— START Dataset extract —

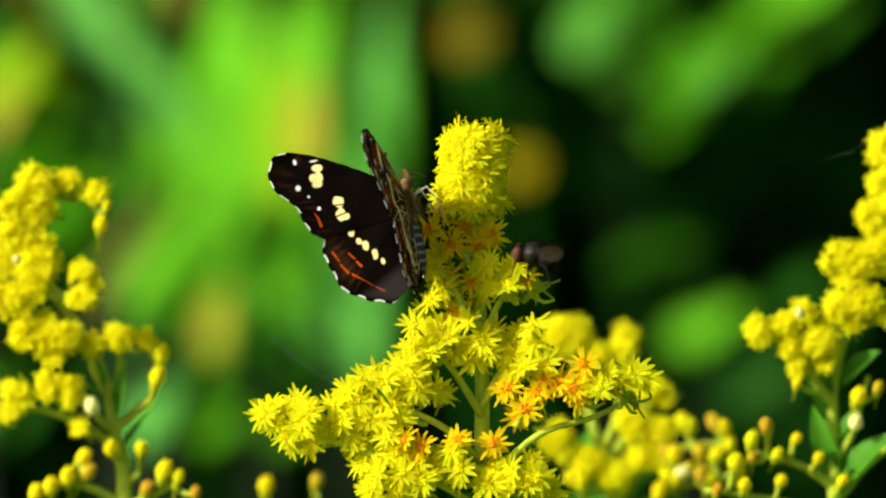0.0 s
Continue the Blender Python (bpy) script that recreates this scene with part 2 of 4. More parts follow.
def cluster(parent, twigs, centre, radii, rnd, buds=0.0, size=0.66):
    """A rounded bunch of heads, radii wide and high in mm, on a short twig from the nearest branch below it."""
    c = at(*centre)
    root = min(twigs, key=lambda q: (q - c).length + (0.003 if q.z > c.z - 0.0008 else 0.0))
    branch(parent, [root, root.lerp(c, 0.55) + Vector((0, 0, -0.0006)), c], 0.00042, 0.00026, "twig")
    head = 1.75 * size if buds < 0.5 else 0.85 * size
    ex, ez = max(radii[0] * (1.0 if buds else 1.16) - head, 0.12), max(radii[1] * (1.0 if buds else 1.16) - head, 0.12)
    count = max(1, round((5.0 if buds < 0.5 else 1.2) * radii[0] * radii[1] / (1.75 * size) ** 2)) if buds < 0.9 or radii[0] > 1.3 else 1
    for k in range(count):
        a = k * 2.39996 + rnd.uniform(-0.3, 0.3)
        r = math.sqrt((k + 0.5) / count)
        x, z = math.cos(a) * r, math.sin(a) * r
        y = -math.sqrt(max(0.0, 1 - 0.8 * r * r)) * rnd.uniform(0.2, 1.0) * min(ex, 1.0)
        place = c + Vector((x * ex + rnd.uniform(-0.4, 0.4) * (buds < 0.5), y, z * ez + rnd.uniform(-0.4, 0.4) * (buds < 0.5))) / 1000
        facing = Vector((x * 0.8 - 0.35 + rnd.gauss(0, 0.2), -0.75 + rnd.gauss(0, 0.2), z * 0.6 + 0.35 + rnd.gauss(0, 0.2))).normalized()
        if rnd.random() < buds:
            flower_bud(parent, place, (facing + Vector((0, 0.2, 0.7))).normalized(), rnd, size * rnd.uniform(0.95, 1.25), rnd.random() < 0.16)
        else:
            flower_head(parent, place, facing, rnd, size * rnd.uniform(0.75, 1.25))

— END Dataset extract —

## [What the task requires]
Make an exact copy of the listing above. Do not include the pictures.

## [Solution]
0.0 s
Continue the Blender Python (bpy) script that recreates this scene with part 2 of 4. More parts follow.
def cluster(parent, twigs, centre, radii, rnd, buds=0.0, size=0.66):
    """A rounded bunch of heads, radii wide and high in mm, on a short twig from the nearest branch below it."""
    c = at(*centre)
    root = min(twigs, key=lambda q: (q - c).length + (0.003 if q.z > c.z - 0.0008 else 0.0))
    branch(parent, [root, root.lerp(c, 0.55) + Vector((0, 0, -0.0006)), c], 0.00042, 0.00026, "twig")
    head = 1.75 * size if buds < 0.5 else 0.85 * size
    ex, ez = max(radii[0] * (1.0 if buds else 1.16) - head, 0.12), max(radii[1] * (1.0 if buds else 1.16) - head, 0.12)
    count = max(1, round((5.0 if buds < 0.5 else 1.2) * radii[0] * radii[1] / (1.75 * size) ** 2)) if buds < 0.9 or radii[0] > 1.3 else 1
    for k in range(count):
        a = k * 2.39996 + rnd.uniform(-0.3, 0.3)
        r = math.sqrt((k + 0.5) / count)
        x, z = math.cos(a) * r, math.sin(a) * r
        y = -math.sqrt(max(0.0, 1 - 0.8 * r * r)) * rnd.uniform(0.2, 1.0) * min(ex, 1.0)
        place = c + Vector((x * ex + rnd.uniform(-0.4, 0.4) * (buds < 0.5), y, z * ez + rnd.uniform(-0.4, 0.4) * (buds < 0.5))) / 1000
        facing = Vector((x * 0.8 - 0.35 + rnd.gauss(0, 0.2), -0.75 + rnd.gauss(0, 0.2), z * 0.6 + 0.35 + rnd.gauss(0, 0.2))).normalized()
        if rnd.random() < buds:
            flower_bud(parent, place, (facing + Vector((0, 0.2, 0.7))).normalized(), rnd, size * rnd.uniform(0.95, 1.25), rnd.random() < 0.16)
        else:
            flower_head(parent, place, facing, rnd, size * rnd.uniform(0.75, 1.25))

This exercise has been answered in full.